§ **YOUR INSTRUCTIONS**: Transcribe the listing that follows in full, omitting pictures.

#### DATA LINES

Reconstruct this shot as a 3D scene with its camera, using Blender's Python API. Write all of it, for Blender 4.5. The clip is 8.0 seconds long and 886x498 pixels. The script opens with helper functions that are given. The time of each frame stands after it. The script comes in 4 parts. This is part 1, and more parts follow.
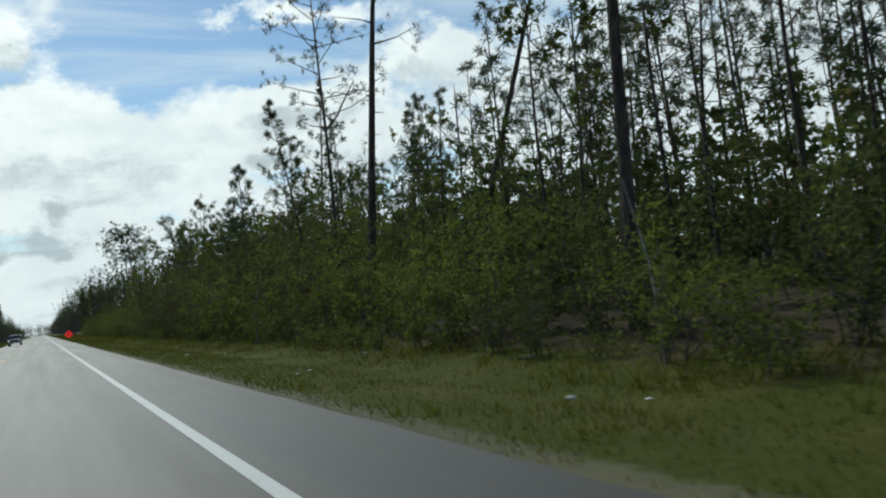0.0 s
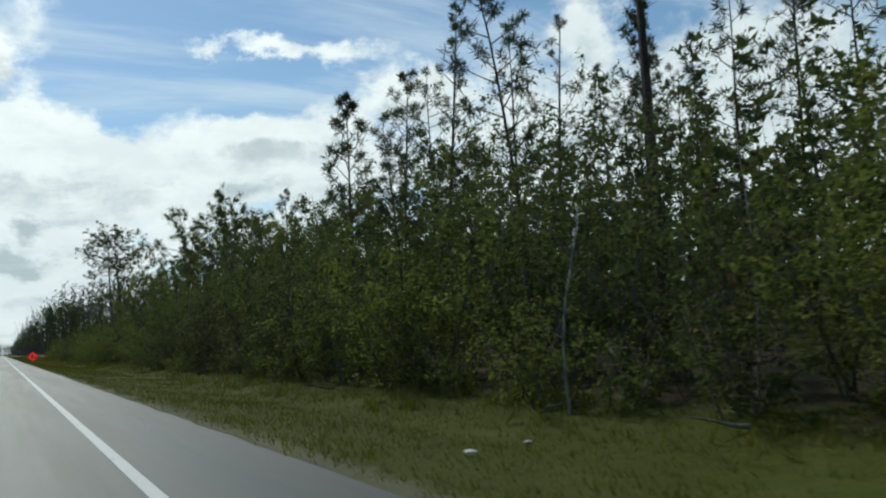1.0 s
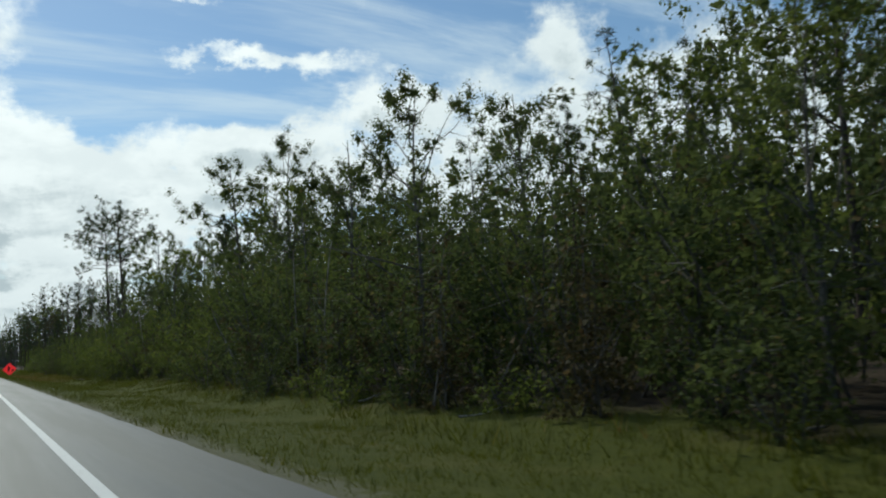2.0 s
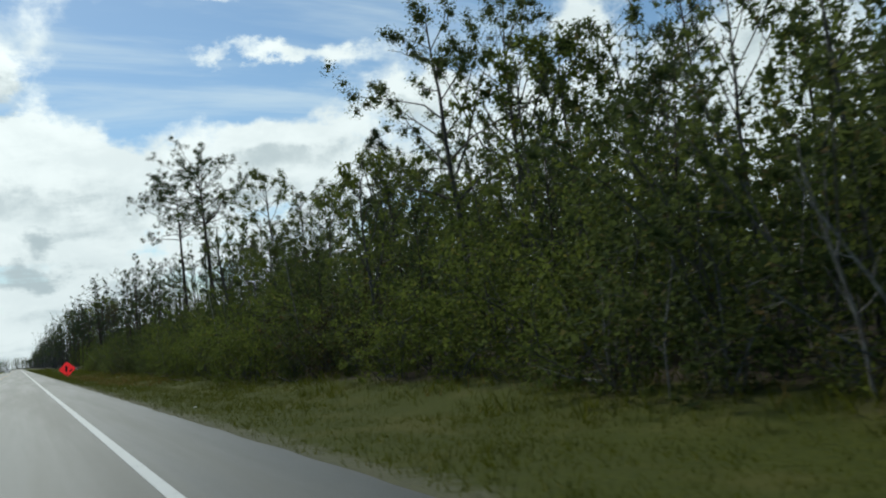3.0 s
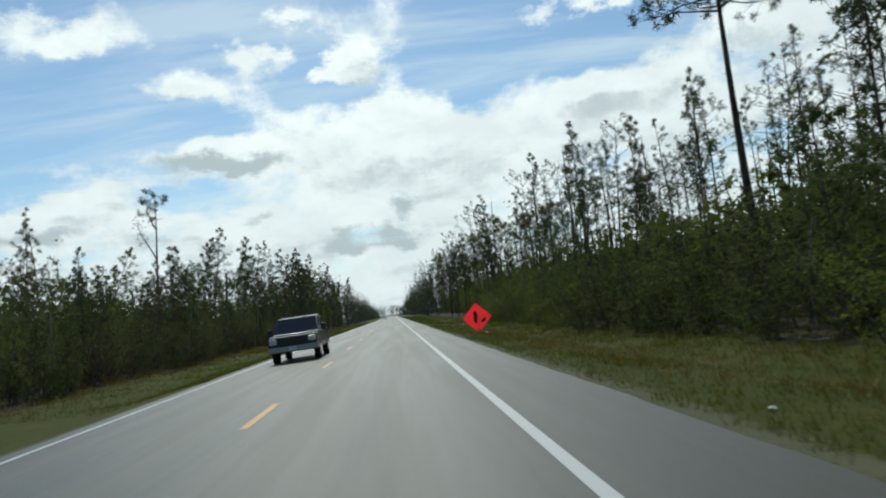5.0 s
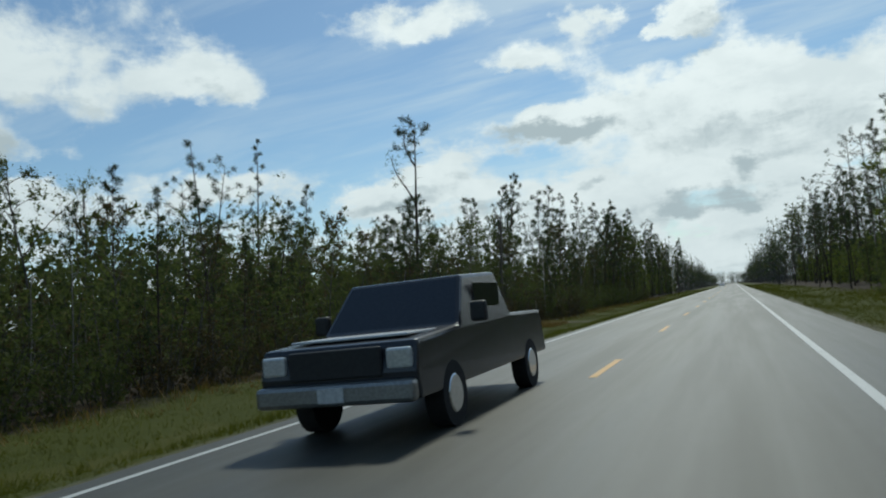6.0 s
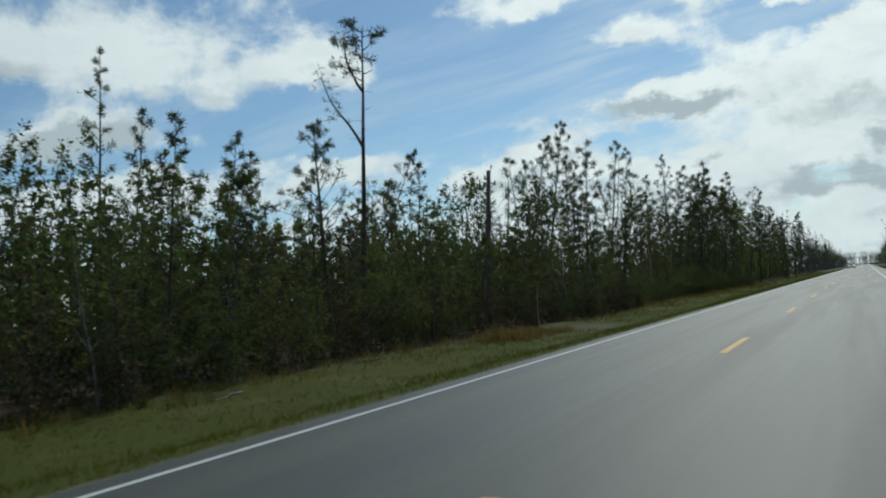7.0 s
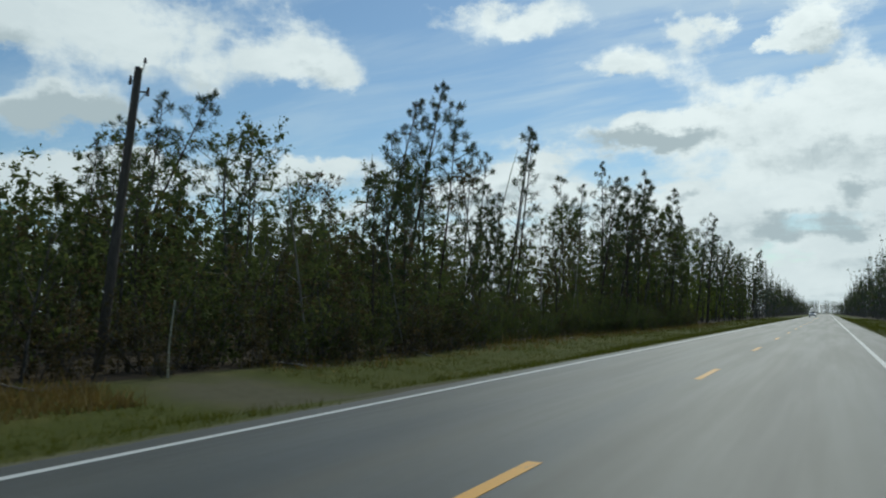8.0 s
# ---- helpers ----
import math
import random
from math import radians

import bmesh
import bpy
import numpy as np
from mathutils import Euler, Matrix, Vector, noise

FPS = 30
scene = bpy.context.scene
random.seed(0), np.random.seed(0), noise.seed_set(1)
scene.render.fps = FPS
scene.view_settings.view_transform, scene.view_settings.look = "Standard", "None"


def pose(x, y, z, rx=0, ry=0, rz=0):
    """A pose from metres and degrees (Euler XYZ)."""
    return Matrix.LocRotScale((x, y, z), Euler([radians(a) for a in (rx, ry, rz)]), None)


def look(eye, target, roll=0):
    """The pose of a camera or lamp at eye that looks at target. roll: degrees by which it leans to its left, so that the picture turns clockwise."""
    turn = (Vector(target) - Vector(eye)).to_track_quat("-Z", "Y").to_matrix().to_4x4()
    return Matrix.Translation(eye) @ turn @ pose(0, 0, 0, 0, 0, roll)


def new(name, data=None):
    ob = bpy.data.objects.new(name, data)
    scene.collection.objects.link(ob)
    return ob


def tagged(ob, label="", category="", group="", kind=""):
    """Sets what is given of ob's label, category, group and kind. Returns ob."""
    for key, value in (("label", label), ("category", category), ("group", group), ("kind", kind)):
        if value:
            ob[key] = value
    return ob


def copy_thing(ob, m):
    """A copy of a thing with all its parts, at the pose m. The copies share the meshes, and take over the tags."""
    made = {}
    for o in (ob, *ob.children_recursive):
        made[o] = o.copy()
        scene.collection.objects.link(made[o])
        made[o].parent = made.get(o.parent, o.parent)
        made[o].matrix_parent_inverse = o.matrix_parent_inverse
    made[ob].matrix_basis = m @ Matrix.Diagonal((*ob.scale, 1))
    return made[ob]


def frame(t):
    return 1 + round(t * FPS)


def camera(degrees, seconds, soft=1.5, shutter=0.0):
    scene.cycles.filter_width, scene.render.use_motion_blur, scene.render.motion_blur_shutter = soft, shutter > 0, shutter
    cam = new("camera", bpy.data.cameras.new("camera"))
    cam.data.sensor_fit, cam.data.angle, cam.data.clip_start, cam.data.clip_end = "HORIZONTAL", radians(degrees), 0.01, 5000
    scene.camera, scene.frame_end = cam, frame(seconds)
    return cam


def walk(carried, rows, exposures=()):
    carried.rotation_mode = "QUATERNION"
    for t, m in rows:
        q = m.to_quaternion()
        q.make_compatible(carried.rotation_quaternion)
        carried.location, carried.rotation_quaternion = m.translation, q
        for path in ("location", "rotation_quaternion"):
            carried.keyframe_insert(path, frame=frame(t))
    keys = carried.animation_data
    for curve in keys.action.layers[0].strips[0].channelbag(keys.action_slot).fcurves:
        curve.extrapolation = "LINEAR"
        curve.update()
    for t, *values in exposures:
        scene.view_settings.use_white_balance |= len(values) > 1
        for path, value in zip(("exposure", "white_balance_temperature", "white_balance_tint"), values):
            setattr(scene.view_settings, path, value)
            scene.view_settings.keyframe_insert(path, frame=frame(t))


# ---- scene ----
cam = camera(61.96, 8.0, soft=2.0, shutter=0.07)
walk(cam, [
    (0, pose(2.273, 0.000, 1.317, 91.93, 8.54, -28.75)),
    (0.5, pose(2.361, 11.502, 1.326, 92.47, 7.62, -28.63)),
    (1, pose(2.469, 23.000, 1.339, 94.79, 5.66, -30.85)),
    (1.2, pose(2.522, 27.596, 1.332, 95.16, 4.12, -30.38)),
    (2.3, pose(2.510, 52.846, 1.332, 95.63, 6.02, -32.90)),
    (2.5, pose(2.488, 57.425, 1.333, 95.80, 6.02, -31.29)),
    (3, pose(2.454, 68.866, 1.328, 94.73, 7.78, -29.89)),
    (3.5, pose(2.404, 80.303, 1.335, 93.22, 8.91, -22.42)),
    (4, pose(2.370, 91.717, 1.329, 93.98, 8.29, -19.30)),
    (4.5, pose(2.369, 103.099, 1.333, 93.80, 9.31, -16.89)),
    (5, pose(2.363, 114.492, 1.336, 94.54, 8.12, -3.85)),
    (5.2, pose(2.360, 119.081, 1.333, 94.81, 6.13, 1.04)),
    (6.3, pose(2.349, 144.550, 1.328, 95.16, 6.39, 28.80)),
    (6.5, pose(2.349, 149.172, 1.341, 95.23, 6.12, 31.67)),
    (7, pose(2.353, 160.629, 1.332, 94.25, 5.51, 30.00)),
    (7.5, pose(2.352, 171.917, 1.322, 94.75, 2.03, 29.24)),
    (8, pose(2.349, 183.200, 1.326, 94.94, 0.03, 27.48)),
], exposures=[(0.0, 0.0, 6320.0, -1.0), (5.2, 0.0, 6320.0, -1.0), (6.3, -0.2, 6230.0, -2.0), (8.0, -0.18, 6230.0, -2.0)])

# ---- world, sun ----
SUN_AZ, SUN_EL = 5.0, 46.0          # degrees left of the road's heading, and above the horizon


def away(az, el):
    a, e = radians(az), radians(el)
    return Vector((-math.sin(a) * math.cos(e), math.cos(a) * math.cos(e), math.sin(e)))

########

§ **FINISHED ANSWER**:
Reconstruct this shot as a 3D scene with its camera, using Blender's Python API. Write all of it, for Blender 4.5. The clip is 8.0 seconds long and 886x498 pixels. The script opens with helper functions that are given. The time of each frame stands after it. The script comes in 4 parts. This is part 1, and more parts follow.
0.0 s
1.0 s
2.0 s
3.0 s
5.0 s
6.0 s
7.0 s
8.0 s
# ---- helpers ----
import math
import random
from math import radians

import bmesh
import bpy
import numpy as np
from mathutils import Euler, Matrix, Vector, noise

FPS = 30
scene = bpy.context.scene
random.seed(0), np.random.seed(0), noise.seed_set(1)
scene.render.fps = FPS
scene.view_settings.view_transform, scene.view_settings.look = "Standard", "None"


def pose(x, y, z, rx=0, ry=0, rz=0):
    """A pose from metres and degrees (Euler XYZ)."""
    return Matrix.LocRotScale((x, y, z), Euler([radians(a) for a in (rx, ry, rz)]), None)


def look(eye, target, roll=0):
    """The pose of a camera or lamp at eye that looks at target. roll: degrees by which it leans to its left, so that the picture turns clockwise."""
    turn = (Vector(target) - Vector(eye)).to_track_quat("-Z", "Y").to_matrix().to_4x4()
    return Matrix.Translation(eye) @ turn @ pose(0, 0, 0, 0, 0, roll)


def new(name, data=None):
    ob = bpy.data.objects.new(name, data)
    scene.collection.objects.link(ob)
    return ob


def tagged(ob, label="", category="", group="", kind=""):
    """Sets what is given of ob's label, category, group and kind. Returns ob."""
    for key, value in (("label", label), ("category", category), ("group", group), ("kind", kind)):
        if value:
            ob[key] = value
    return ob


def copy_thing(ob, m):
    """A copy of a thing with all its parts, at the pose m. The copies share the meshes, and take over the tags."""
    made = {}
    for o in (ob, *ob.children_recursive):
        made[o] = o.copy()
        scene.collection.objects.link(made[o])
        made[o].parent = made.get(o.parent, o.parent)
        made[o].matrix_parent_inverse = o.matrix_parent_inverse
    made[ob].matrix_basis = m @ Matrix.Diagonal((*ob.scale, 1))
    return made[ob]


def frame(t):
    return 1 + round(t * FPS)


def camera(degrees, seconds, soft=1.5, shutter=0.0):
    scene.cycles.filter_width, scene.render.use_motion_blur, scene.render.motion_blur_shutter = soft, shutter > 0, shutter
    cam = new("camera", bpy.data.cameras.new("camera"))
    cam.data.sensor_fit, cam.data.angle, cam.data.clip_start, cam.data.clip_end = "HORIZONTAL", radians(degrees), 0.01, 5000
    scene.camera, scene.frame_end = cam, frame(seconds)
    return cam


def walk(carried, rows, exposures=()):
    carried.rotation_mode = "QUATERNION"
    for t, m in rows:
        q = m.to_quaternion()
        q.make_compatible(carried.rotation_quaternion)
        carried.location, carried.rotation_quaternion = m.translation, q
        for path in ("location", "rotation_quaternion"):
            carried.keyframe_insert(path, frame=frame(t))
    keys = carried.animation_data
    for curve in keys.action.layers[0].strips[0].channelbag(keys.action_slot).fcurves:
        curve.extrapolation = "LINEAR"
        curve.update()
    for t, *values in exposures:
        scene.view_settings.use_white_balance |= len(values) > 1
        for path, value in zip(("exposure", "white_balance_temperature", "white_balance_tint"), values):
            setattr(scene.view_settings, path, value)
            scene.view_settings.keyframe_insert(path, frame=frame(t))


# ---- scene ----
cam = camera(61.96, 8.0, soft=2.0, shutter=0.07)
walk(cam, [
    (0, pose(2.273, 0.000, 1.317, 91.93, 8.54, -28.75)),
    (0.5, pose(2.361, 11.502, 1.326, 92.47, 7.62, -28.63)),
    (1, pose(2.469, 23.000, 1.339, 94.79, 5.66, -30.85)),
    (1.2, pose(2.522, 27.596, 1.332, 95.16, 4.12, -30.38)),
    (2.3, pose(2.510, 52.846, 1.332, 95.63, 6.02, -32.90)),
    (2.5, pose(2.488, 57.425, 1.333, 95.80, 6.02, -31.29)),
    (3, pose(2.454, 68.866, 1.328, 94.73, 7.78, -29.89)),
    (3.5, pose(2.404, 80.303, 1.335, 93.22, 8.91, -22.42)),
    (4, pose(2.370, 91.717, 1.329, 93.98, 8.29, -19.30)),
    (4.5, pose(2.369, 103.099, 1.333, 93.80, 9.31, -16.89)),
    (5, pose(2.363, 114.492, 1.336, 94.54, 8.12, -3.85)),
    (5.2, pose(2.360, 119.081, 1.333, 94.81, 6.13, 1.04)),
    (6.3, pose(2.349, 144.550, 1.328, 95.16, 6.39, 28.80)),
    (6.5, pose(2.349, 149.172, 1.341, 95.23, 6.12, 31.67)),
    (7, pose(2.353, 160.629, 1.332, 94.25, 5.51, 30.00)),
    (7.5, pose(2.352, 171.917, 1.322, 94.75, 2.03, 29.24)),
    (8, pose(2.349, 183.200, 1.326, 94.94, 0.03, 27.48)),
], exposures=[(0.0, 0.0, 6320.0, -1.0), (5.2, 0.0, 6320.0, -1.0), (6.3, -0.2, 6230.0, -2.0), (8.0, -0.18, 6230.0, -2.0)])

# ---- world, sun ----
SUN_AZ, SUN_EL = 5.0, 46.0          # degrees left of the road's heading, and above the horizon


def away(az, el):
    a, e = radians(az), radians(el)
    return Vector((-math.sin(a) * math.cos(e), math.cos(a) * math.cos(e), math.sin(e)))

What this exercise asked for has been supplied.